In the ebb and flow that is an ultra, it was up to Nephew to turn the tide. Over the next 3 loops, from 40.5 – 48.6 miles, he averaged steady 7:35 pace while Tighe ran 8:29 pace for the same stretch. By the start of the next and final loop, they were again dead even, as they had been so many times in the going. The 7:16 gap (at 40.5 miles) was now down to zero, and the final 2.7 miles would determine the outcome. As game and gutsy as Tighe is, Nephew was the stronger of the two, taking charge and passing 50 miles in 5:47:55 to 5:48:20 for Tighe. Nephew finished his 19th loop at 5:58:41 winning this first annual 6-hour ultra, with Tighe one minute behind at 5:59:41- with just 19 seconds to spare in order for the loop to count. Both ran the same total distance of 51.323 miles.
Mike Carroll (43) from Millville, MA finished 3rd overall, running an extremely consistent and steady race, hitting each of the first six 2.7 mile loops through 16.2 miles between 6:56 and 7:00 pace. Carroll’s marathon split was 3:04:49 (7:03). His last 5 loops from 32.4 – 45.9 were run between 8:36 and 8:49 pace. Carroll capped off his race with one ‘add-on’ loop of 0.8907 miles at 8:27 pace for a grand total of 46.811 miles in 5:57:01 (7:37 pace).
In the women’s race, Lisa Mikkelsen (44) from Holliston, MA held the lead for the first 8 loops (21.6 miles), with Daniele Cherniak (48) from Cohoes, NY trailing in 2nd place by as much as 6:23 after 13.5 miles. At 13.5 Mikkelsen was averaging 7:46 pace, while Cherniak was content to hang back at 8:14 average. Cherniak closed the gap to 3:38 at 21.6, and by the end of the next loop (24.3 miles), the tide had turned as it had in the men’s race. Cherniak had taken the lead for good, and was now in front of MIkkelson by 23 seconds.

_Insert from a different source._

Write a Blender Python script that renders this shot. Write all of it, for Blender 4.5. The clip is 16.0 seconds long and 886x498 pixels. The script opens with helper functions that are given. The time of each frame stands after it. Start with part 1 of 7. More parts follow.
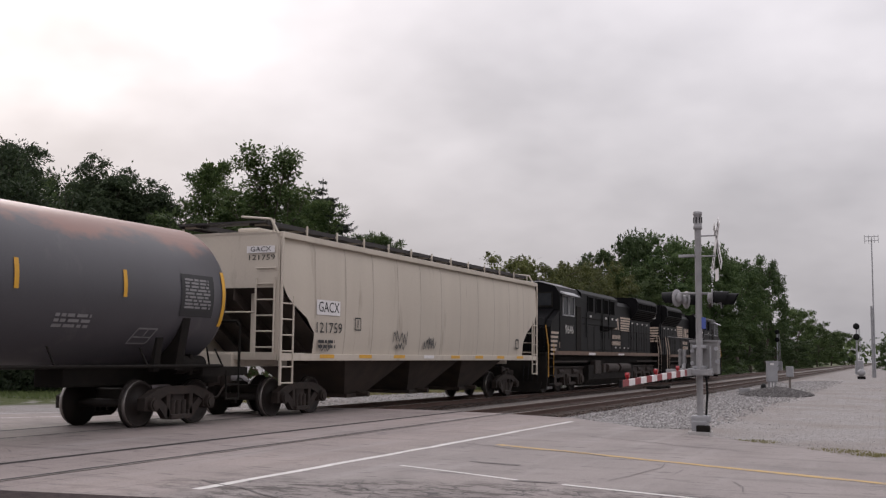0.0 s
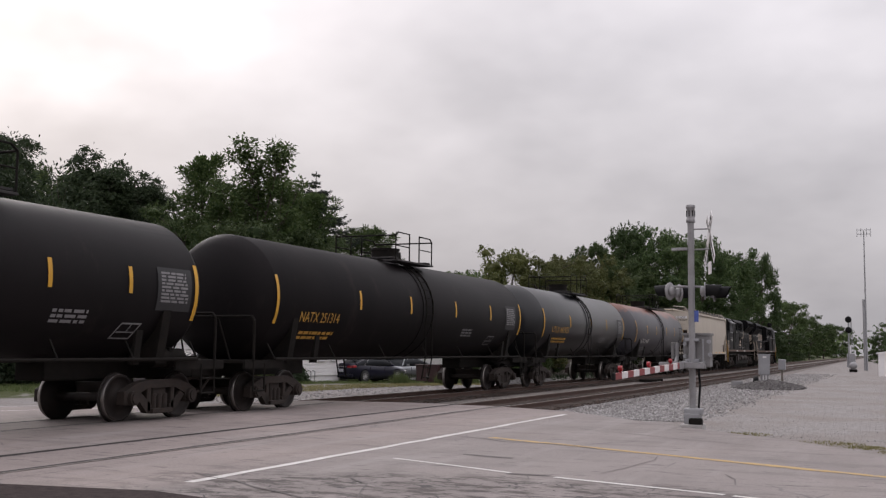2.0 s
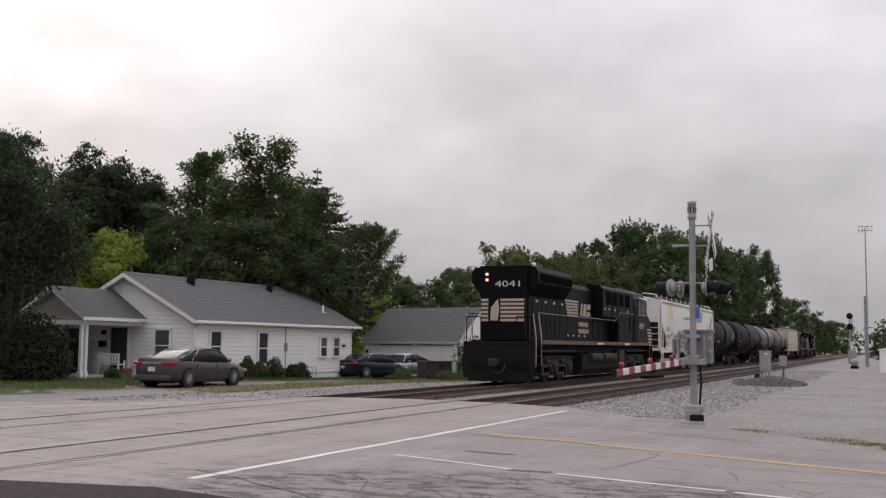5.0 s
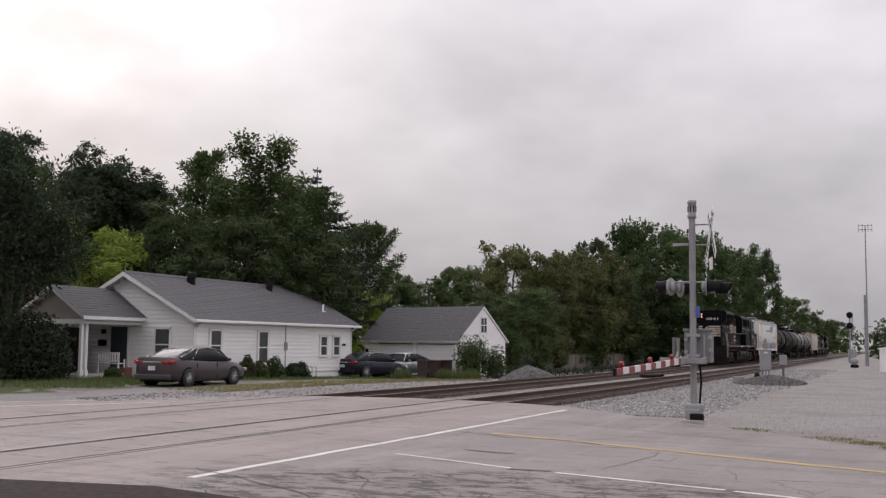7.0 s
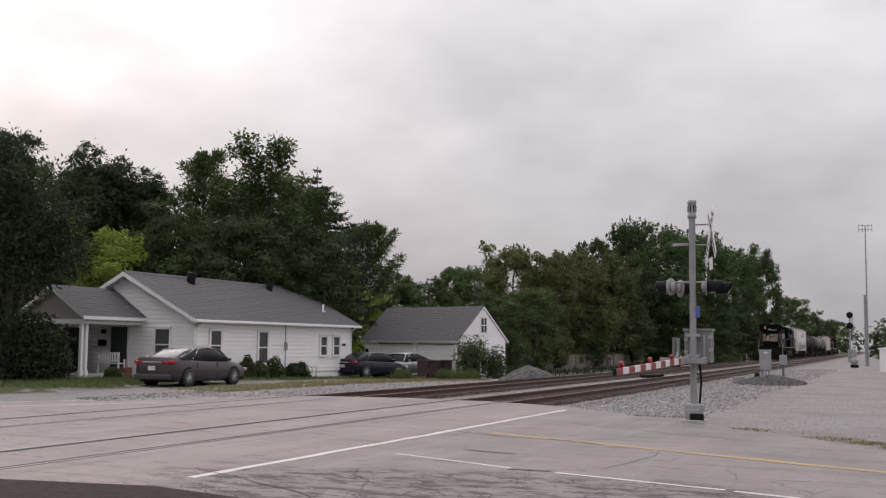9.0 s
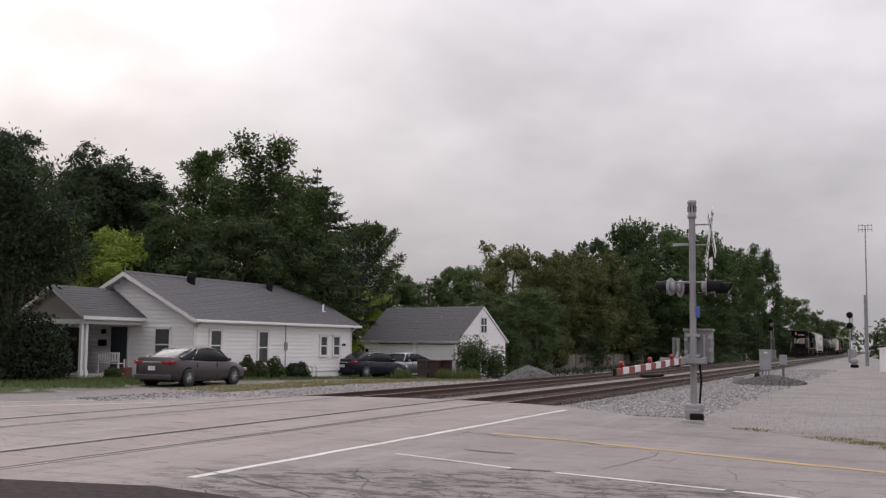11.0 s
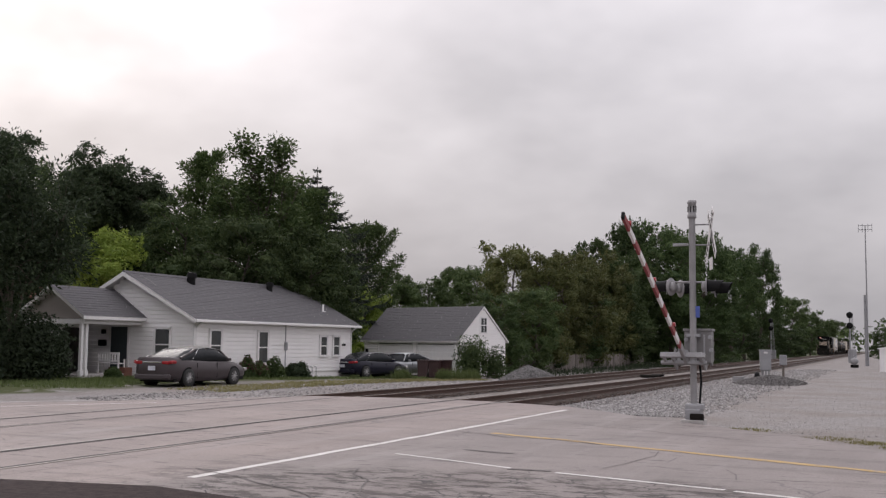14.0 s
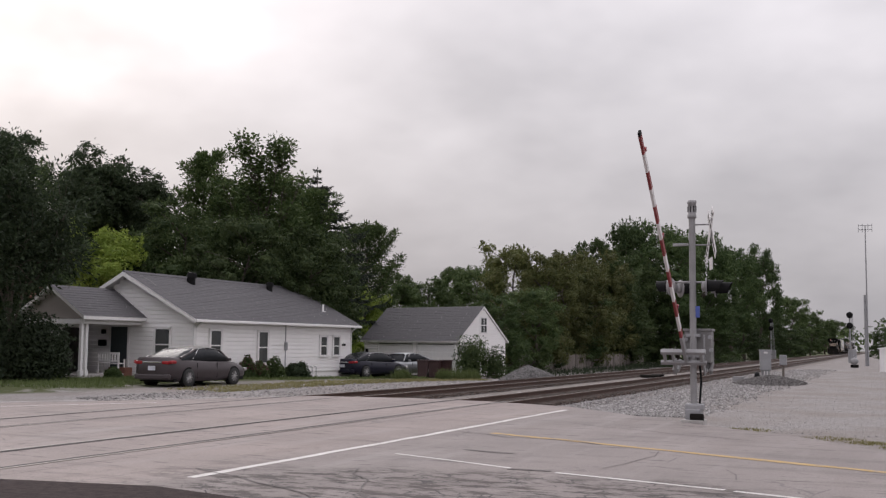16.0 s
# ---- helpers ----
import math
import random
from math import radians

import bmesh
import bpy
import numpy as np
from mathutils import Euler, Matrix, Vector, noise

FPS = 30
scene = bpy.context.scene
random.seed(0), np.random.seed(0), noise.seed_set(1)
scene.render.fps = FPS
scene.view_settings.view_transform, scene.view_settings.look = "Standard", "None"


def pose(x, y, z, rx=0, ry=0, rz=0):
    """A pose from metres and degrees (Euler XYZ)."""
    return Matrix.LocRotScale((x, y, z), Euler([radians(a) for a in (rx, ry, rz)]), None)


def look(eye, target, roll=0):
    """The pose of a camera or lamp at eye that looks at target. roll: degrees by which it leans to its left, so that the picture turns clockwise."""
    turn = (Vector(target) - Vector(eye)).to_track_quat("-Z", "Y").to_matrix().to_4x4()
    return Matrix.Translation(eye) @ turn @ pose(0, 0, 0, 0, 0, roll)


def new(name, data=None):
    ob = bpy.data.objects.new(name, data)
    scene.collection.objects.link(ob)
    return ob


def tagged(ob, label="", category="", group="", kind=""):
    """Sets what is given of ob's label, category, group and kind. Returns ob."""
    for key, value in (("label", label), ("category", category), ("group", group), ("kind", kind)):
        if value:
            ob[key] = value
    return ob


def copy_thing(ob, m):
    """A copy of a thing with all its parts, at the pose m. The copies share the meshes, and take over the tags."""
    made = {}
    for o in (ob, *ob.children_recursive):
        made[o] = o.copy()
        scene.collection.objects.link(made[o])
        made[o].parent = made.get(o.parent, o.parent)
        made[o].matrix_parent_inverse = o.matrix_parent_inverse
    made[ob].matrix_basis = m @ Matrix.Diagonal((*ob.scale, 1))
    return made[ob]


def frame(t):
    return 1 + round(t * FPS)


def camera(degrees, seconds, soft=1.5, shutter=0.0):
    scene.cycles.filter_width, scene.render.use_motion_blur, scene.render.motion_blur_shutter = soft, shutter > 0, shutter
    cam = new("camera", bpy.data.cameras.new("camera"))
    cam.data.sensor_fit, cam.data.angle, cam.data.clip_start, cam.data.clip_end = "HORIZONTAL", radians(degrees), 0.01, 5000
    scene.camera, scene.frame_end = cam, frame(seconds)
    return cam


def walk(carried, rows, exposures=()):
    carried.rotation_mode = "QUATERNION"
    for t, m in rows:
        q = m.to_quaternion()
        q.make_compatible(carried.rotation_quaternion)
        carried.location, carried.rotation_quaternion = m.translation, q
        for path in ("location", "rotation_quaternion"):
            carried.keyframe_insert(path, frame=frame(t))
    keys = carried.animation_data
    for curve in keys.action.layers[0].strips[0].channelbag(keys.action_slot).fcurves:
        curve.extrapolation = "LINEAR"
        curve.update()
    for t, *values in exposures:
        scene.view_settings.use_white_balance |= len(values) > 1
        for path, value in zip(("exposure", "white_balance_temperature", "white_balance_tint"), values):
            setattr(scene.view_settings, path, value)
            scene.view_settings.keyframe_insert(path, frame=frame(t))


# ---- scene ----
# ---- camera: stands on a tripod beside the road, settles in the first seconds ----
EYE = (0.0, 0.0, 1.4735)
PAN, TILT, ROLL = 23.5265, 5.0747, 0.5974
LENS = 45.22


def aim(dx, dy):
    """The camera's pose, turned a little from its resting aim (in thousandths of the picture's width)."""
    k = 1.568 * math.degrees(1 / 1882.4)
    p, q = radians(PAN + dx * k), radians(TILT + dy * k)
    way = Vector((-math.sin(p) * math.cos(q), math.cos(p) * math.cos(q), math.sin(q)))
    return look(EYE, Vector(EYE) + 100 * way, ROLL)


cam = camera(LENS, 16.0, soft=1.3)
SETTLE = [(0.0, 6.4, 12.7), (0.5, 3.2, 10.8), (1.0, 0.0, 8.9), (1.5, -1.3, 7.0), (2.0, -1.3, 5.0), (2.5, -1.3, 4.1),
          (3.0, -1.0, 3.1), (3.5, 0.0, 2.6), (4.0, 0.0, 2.1), (5.2, 0.0, 0.9), (6.5, 0.0, 0.0), (11.0, 0.0, 0.0), (16.0, 0.0, 0.0)]
walk(cam, [(t, aim(a, b)) for t, a, b in SETTLE], ((0.0, 0.06, 6540, 14.2), (16.0, 0.06, 6540, 14.2)))

# ---- world: overcast sky, the sun behind thin cloud ahead on the left ----
SUN_AZ, SUN_EL = 50.0, 27.0      # degrees left of the track's direction, above the horizon


def sun_way():
    a, e = radians(SUN_AZ), radians(SUN_EL)
    return Vector((-math.sin(a) * math.cos(e), math.cos(a) * math.cos(e), math.sin(e)))


def make_world():
    w = bpy.data.worlds.new("overcast")
    scene.world = w
    w.use_nodes = True
    nt = w.node_tree
    nt.nodes.clear()
    N, L = nt.nodes.new, nt.links.new
    out, bg = N("ShaderNodeOutputWorld"), N("ShaderNodeBackground")
    sky = N("ShaderNodeTexSky")
    sky.sky_type, sky.sun_disc = "NISHITA", False
    sky.sun_elevation, sky.sun_rotation = radians(SUN_EL), radians(-SUN_AZ)
    sky.air_density, sky.dust_density = 1.5, 4.0
    sc = N("ShaderNodeVectorMath")
    sc.operation = "SCALE"
    sc.inputs[3].default_value = 0.05
    L(sky.outputs[0], sc.inputs[0])
    tc = N("ShaderNodeTexCoord")
    # stretch the clouds flat towards the horizon: project the way up onto a plane
    sep = N("ShaderNodeSeparateXYZ")
    L(tc.outputs["Generated"], sep.inputs[0])
    zz = N("ShaderNodeMath")
    zz.operation = "MAXIMUM"
    zz.inputs[1].default_value = 0.0
    L(sep.outputs[2], zz.inputs[0])
    za = N("ShaderNodeMath")
    za.inputs[1].default_value = 0.42
    L(zz.outputs[0], za.inputs[0])
    dv = N("ShaderNodeVectorMath")
    dv.operation = "DIVIDE"
    cz = N("ShaderNodeCombineXYZ")
    for i in range(3):
        L(za.outputs[0], cz.inputs[i])
    L(tc.outputs["Generated"], dv.inputs[0])
    L(cz.outputs[0], dv.inputs[1])
    mp = N("ShaderNodeMapping")
    mp.inputs["Location"].default_value = (0.35, 0.1, 0.0)
    L(dv.outputs[0], mp.inputs[0])
    n1, n2 = N("ShaderNodeTexNoise"), N("ShaderNodeTexNoise")
    for n, s, d in ((n1, 2.1, 4.0), (n2, 6.5, 6.0)):
        n.inputs["Scale"].default_value, n.inputs["Detail"].default_value = s, d
        n.inputs["Roughness"].default_value = 0.5
        L(mp.outputs[0], n.inputs["Vector"])
    mixn = N("ShaderNodeMath")
    mixn.operation = "MULTIPLY_ADD"
    mixn.inputs[1].default_value = 0.22
    L(n2.outputs[0], mixn.inputs[0])
    L(n1.outputs[0], mixn.inputs[2])
    ramp = N("ShaderNodeValToRGB")
    ramp.color_ramp.elements[0].position, ramp.color_ramp.elements[0].color = 0.44, (0.51, 0.505, 0.53, 1)
    ramp.color_ramp.elements[1].position, ramp.color_ramp.elements[1].color = 0.80, (0.75, 0.737, 0.761, 1)
    L(mixn.outputs[0], ramp.inputs[0])
    # the cloud is thin and bright round the sun
    dot = N("ShaderNodeVectorMath")
    dot.operation = "DOT_PRODUCT"
    dot.inputs[1].default_value = sun_way()
    L(tc.outputs["Generated"], dot.inputs[0])
    wob = N("ShaderNodeMath")
    wob.operation = "MULTIPLY_ADD"
    wob.inputs[1].default_value = 0.10
    L(n1.outputs[0], wob.inputs[0])
    L(dot.outputs["Value"], wob.inputs[2])
    glow = N("ShaderNodeMapRange")
    glow.interpolation_type = "SMOOTHSTEP"
    glow.inputs[1].default_value, glow.inputs[2].default_value = 1.0, 1.095
    glow.inputs[3].default_value, glow.inputs[4].default_value = 0.0, 0.55
    L(wob.outputs[0], glow.inputs[0])
    add = N("ShaderNodeMixRGB")
    add.blend_type = "ADD"
    add.inputs[0].default_value = 1.0
    L(ramp.outputs[0], add.inputs[1])
    L(glow.outputs[0], add.inputs[2])
    mx = N("ShaderNodeMixRGB")
    mx.inputs[0].default_value = 0.92
    L(sc.outputs[0], mx.inputs[1])
    L(add.outputs[0], mx.inputs[2])
    # an overcast sky is brighter overhead than at the horizon
    up = N("ShaderNodeMath")
    up.operation = "MULTIPLY_ADD"
    up.inputs[1].default_value, up.inputs[2].default_value = 2.1, 0.66
    L(zz.outputs[0], up.inputs[0])
    gain = N("ShaderNodeVectorMath")
    gain.operation = "SCALE"
    L(mx.outputs[0], gain.inputs[0])
    L(up.outputs[0], gain.inputs[3])
    L(gain.outputs[0], bg.inputs[0])
    bg.inputs[1].default_value = 1.0
    L(bg.outputs[0], out.inputs[0])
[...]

Cherniak passed the marathon split at 3:42:23 (8:29 pace), and 50K at 4:24:42 (8:31 pace), and continued to increase her lead over Mikkelson to nearly 26 minutes after 13 loops (35.1157 miles). Slowing somewhat in the final hour, Cherniak completed two more 2.7 mile loops at 9:07.0 pace. At this point, after 15 loops and 40.5 miles in 5:51:26, Cherniak did not have time for another 2.7 mile loop, but did have time to tack on an “add-on” loop of 0.8907 miles before the 6 hours elapsed. The “add-on” loop was made available after 5 hours. Based on remaining time, energy, and personal assessment, runners had the option of running one or two of them to add to their grand total. Cherniak logged as much mileage as she could before the time expired, completing one “add-on” loop (at 8:45 pace) for a grand total of 41.409 miles in 5:59:14 (8:40 pace overall).
Mikkleson completed 13 loops of 2.7 miles (35.1157) and was still in 2nd place, 5:04 up on Stephanie Arango (24) from Cincinnati , OH. Isabel Lowell (29) from Hartford, CT., also completed 13 loops and was over 6 minutes behind Arango. At this point, unknown to each other and with time a critical factor, all three women opted for the ‘add-on’ loop. The race for second was in the balance.
After completing one add-on loop, Arango had closed the gap to 3:32 with ‘only’ one more ‘add-on’ loop of 0.8907 miles to go. Lowell had also gained some time on Mikkleson, but was 10:33 behind. Arango had picked up her pace from 10:58 for her 13th loop to 9:43 for the first of two add-on loops. Mikkleson had run her 13th loop at 10:16 pace, and then slowed to 11:26 pace for her first add-on loop. The race for second place would come down to the final 0.9 miles.
Arango held pace (actually increased it to 9:41) and on that last ‘short’ loop, surged ahead of Mikkleson to take 2nd with a time of 5:44:20. Mikkleson finished 3rd, just 39 seconds behind Arango at 5:44:59, while the steady and composed Lowell was 4th at 5:51:42. Total distance for this ultra trio was 36.897 miles each.
64 of 67 ultra runners completed at least 10 loops (27.012 miles) and received “ultra” medals for their accomplishment. The top 3 men (Ben Nephew, Martin Tighe, Mike Carroll) and top 3 women (Daniele Cherniak, Stephanie Arango, Lisa Mikkelson) won cash awards of $150, $75, and $50 respectively. In the USATF-NE championship division, the top 3 male open runners were Nephew, Tighe, and Seth Roberts (57) from Longmeadow, MA. Tighe also won the masters division, with Roberts 2nd, and Jake Scheiffelin (46) from Barrington, RI 3rd. Lisa Mikkelson won both the USATF-NE women’s open and masters titles.